● **Problem description**
Starting with the line that has "for path in" in it, repeat every line through the last one, word for word, and give nothing more.

● **Data extract**
>> BEGIN
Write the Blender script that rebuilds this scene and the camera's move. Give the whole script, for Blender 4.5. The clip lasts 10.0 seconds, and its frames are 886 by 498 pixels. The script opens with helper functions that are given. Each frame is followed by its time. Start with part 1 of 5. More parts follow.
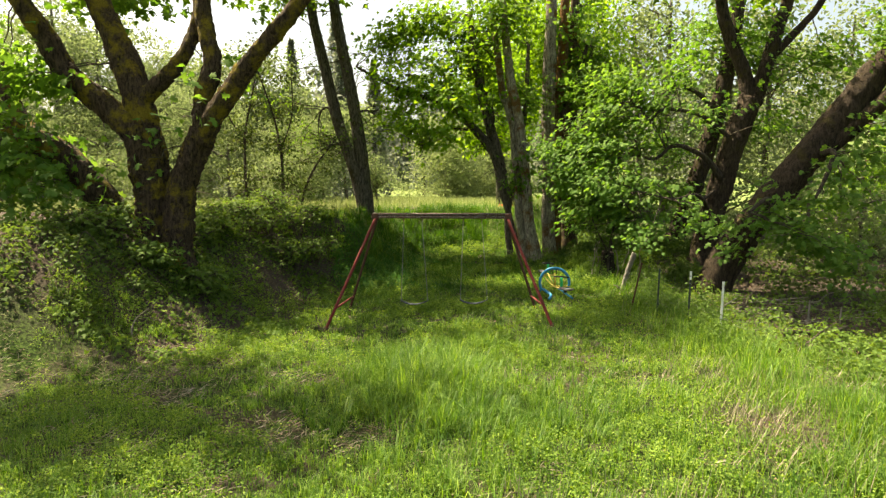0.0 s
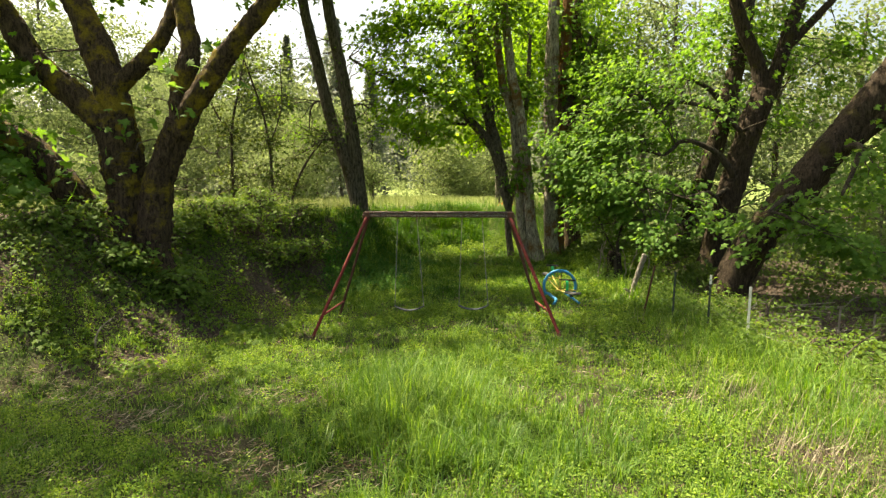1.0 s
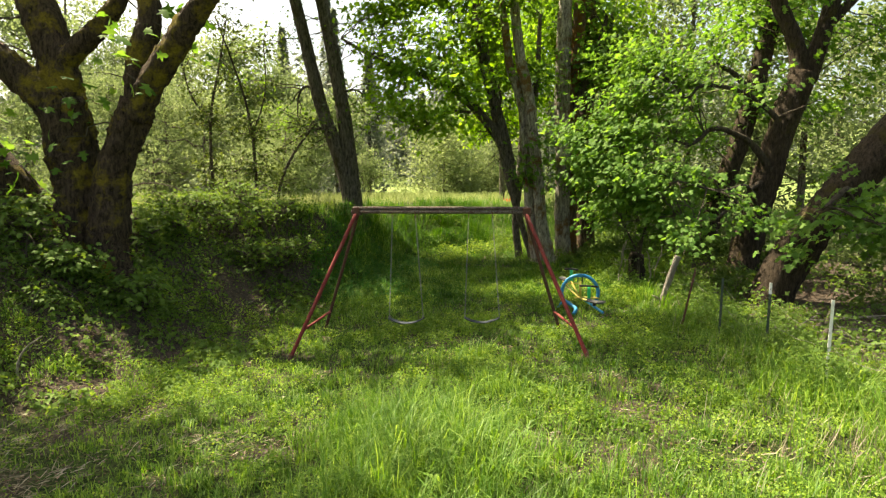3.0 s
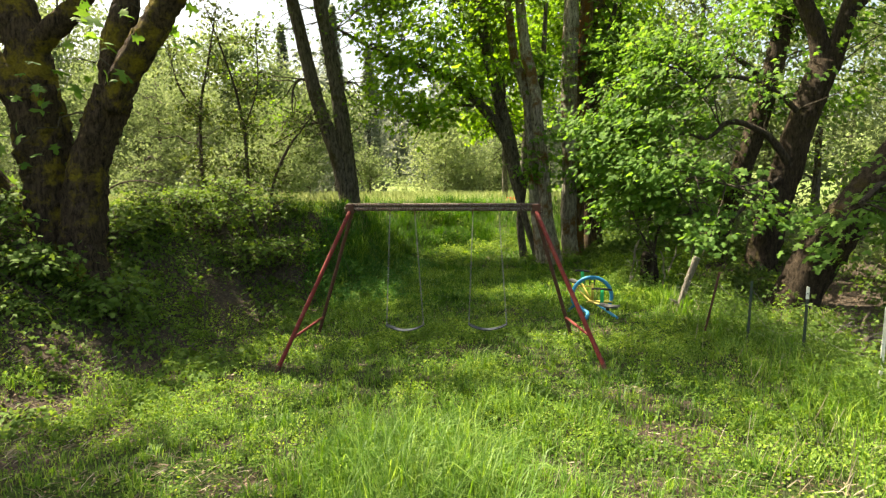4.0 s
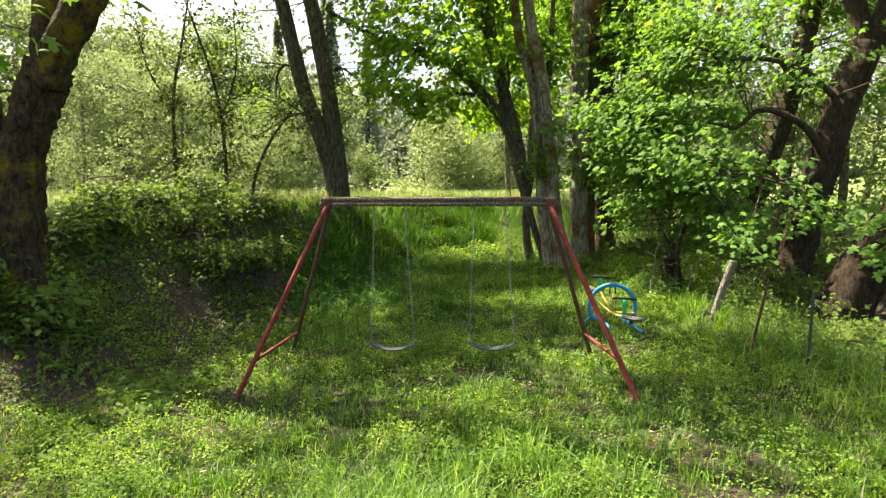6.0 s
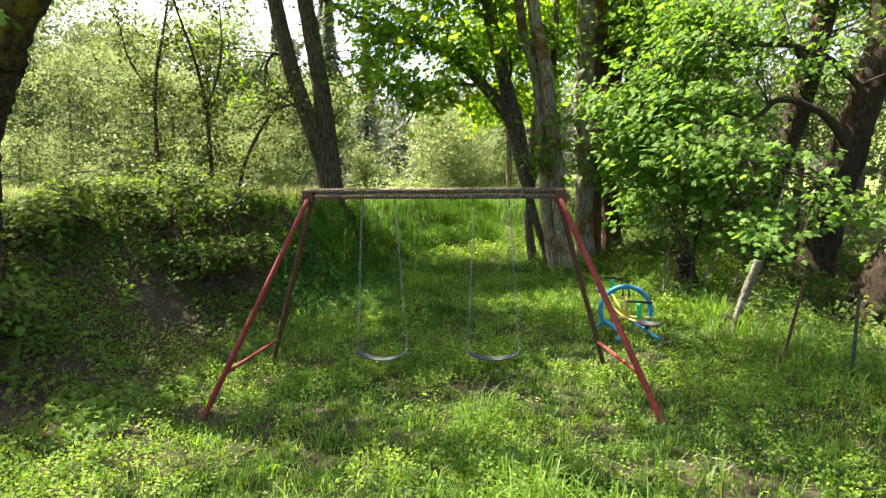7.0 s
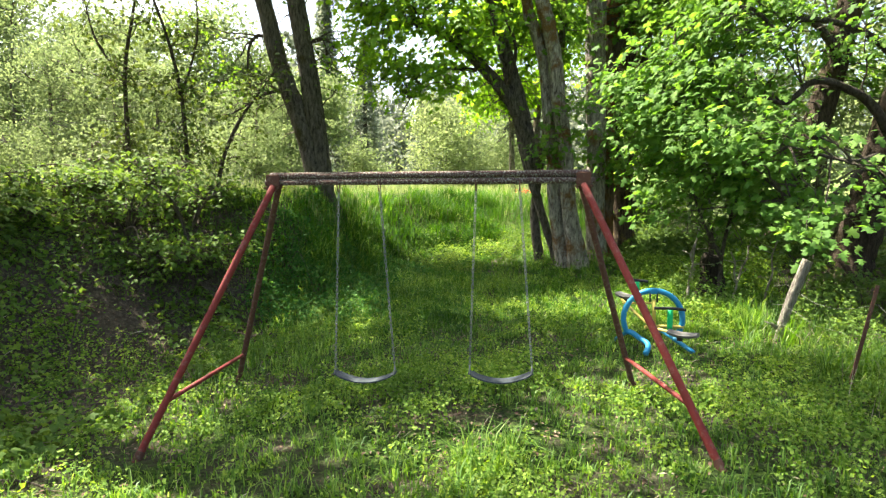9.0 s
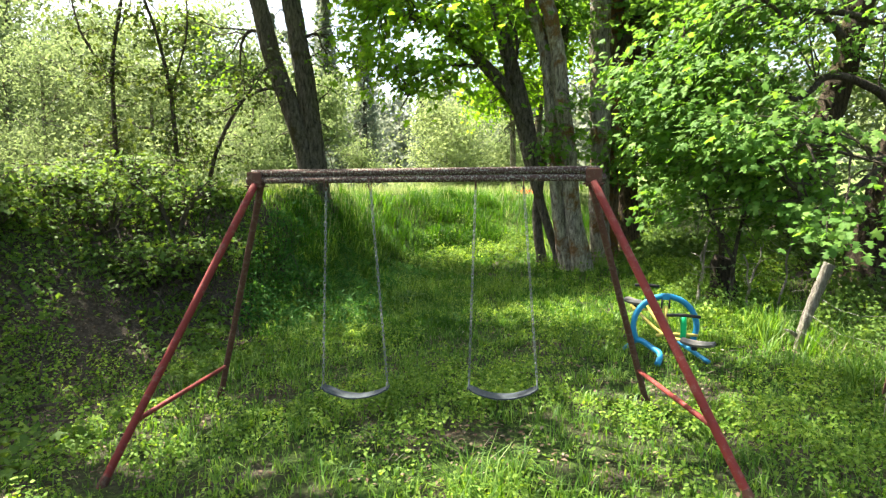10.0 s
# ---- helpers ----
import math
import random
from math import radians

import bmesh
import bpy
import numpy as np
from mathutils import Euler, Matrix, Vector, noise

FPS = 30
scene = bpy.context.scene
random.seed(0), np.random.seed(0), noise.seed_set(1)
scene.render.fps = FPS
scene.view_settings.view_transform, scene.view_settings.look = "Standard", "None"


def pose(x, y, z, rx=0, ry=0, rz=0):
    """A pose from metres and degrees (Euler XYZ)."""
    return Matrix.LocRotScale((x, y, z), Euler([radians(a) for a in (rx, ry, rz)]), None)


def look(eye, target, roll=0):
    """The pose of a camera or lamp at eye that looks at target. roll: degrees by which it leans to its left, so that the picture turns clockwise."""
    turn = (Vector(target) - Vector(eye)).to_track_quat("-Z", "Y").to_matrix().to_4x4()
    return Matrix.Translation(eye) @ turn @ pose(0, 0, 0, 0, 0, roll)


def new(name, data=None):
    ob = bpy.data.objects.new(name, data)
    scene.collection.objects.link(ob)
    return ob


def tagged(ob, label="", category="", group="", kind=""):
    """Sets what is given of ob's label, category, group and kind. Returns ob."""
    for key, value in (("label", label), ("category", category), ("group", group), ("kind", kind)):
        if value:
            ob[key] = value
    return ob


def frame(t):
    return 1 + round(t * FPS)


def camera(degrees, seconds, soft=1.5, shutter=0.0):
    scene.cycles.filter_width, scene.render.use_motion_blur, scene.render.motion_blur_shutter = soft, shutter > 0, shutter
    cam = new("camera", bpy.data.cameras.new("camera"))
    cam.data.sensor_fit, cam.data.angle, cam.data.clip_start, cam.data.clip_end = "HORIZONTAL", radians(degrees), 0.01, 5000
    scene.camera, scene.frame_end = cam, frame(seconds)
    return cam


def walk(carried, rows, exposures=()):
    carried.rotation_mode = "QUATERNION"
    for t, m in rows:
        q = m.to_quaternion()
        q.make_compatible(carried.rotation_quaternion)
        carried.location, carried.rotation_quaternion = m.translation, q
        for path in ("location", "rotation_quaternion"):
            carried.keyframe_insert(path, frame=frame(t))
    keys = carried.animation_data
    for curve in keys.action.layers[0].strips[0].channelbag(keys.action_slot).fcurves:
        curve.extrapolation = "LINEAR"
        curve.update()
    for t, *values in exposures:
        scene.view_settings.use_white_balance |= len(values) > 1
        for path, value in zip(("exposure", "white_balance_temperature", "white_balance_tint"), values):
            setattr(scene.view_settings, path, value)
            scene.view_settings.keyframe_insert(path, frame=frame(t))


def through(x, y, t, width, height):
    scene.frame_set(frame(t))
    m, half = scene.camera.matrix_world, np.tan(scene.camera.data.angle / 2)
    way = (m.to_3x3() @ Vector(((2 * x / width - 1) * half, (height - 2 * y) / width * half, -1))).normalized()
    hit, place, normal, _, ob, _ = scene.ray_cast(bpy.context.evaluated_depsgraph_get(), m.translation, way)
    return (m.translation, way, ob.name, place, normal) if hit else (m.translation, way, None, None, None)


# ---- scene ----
>> END
● **Full answer**
        for path in ("location", "rotation_quaternion"):
            carried.keyframe_insert(path, frame=frame(t))
    keys = carried.animation_data
    for curve in keys.action.layers[0].strips[0].channelbag(keys.action_slot).fcurves:
        curve.extrapolation = "LINEAR"
        curve.update()
    for t, *values in exposures:
        scene.view_settings.use_white_balance |= len(values) > 1
        for path, value in zip(("exposure", "white_balance_temperature", "white_balance_tint"), values):
            setattr(scene.view_settings, path, value)
            scene.view_settings.keyframe_insert(path, frame=frame(t))


def through(x, y, t, width, height):
    scene.frame_set(frame(t))
    m, half = scene.camera.matrix_world, np.tan(scene.camera.data.angle / 2)
    way = (m.to_3x3() @ Vector(((2 * x / width - 1) * half, (height - 2 * y) / width * half, -1))).normalized()
    hit, place, normal, _, ob, _ = scene.ray_cast(bpy.context.evaluated_depsgraph_get(), m.translation, way)
    return (m.translation, way, ob.name, place, normal) if hit else (m.translation, way, None, None, None)


# ---- scene ----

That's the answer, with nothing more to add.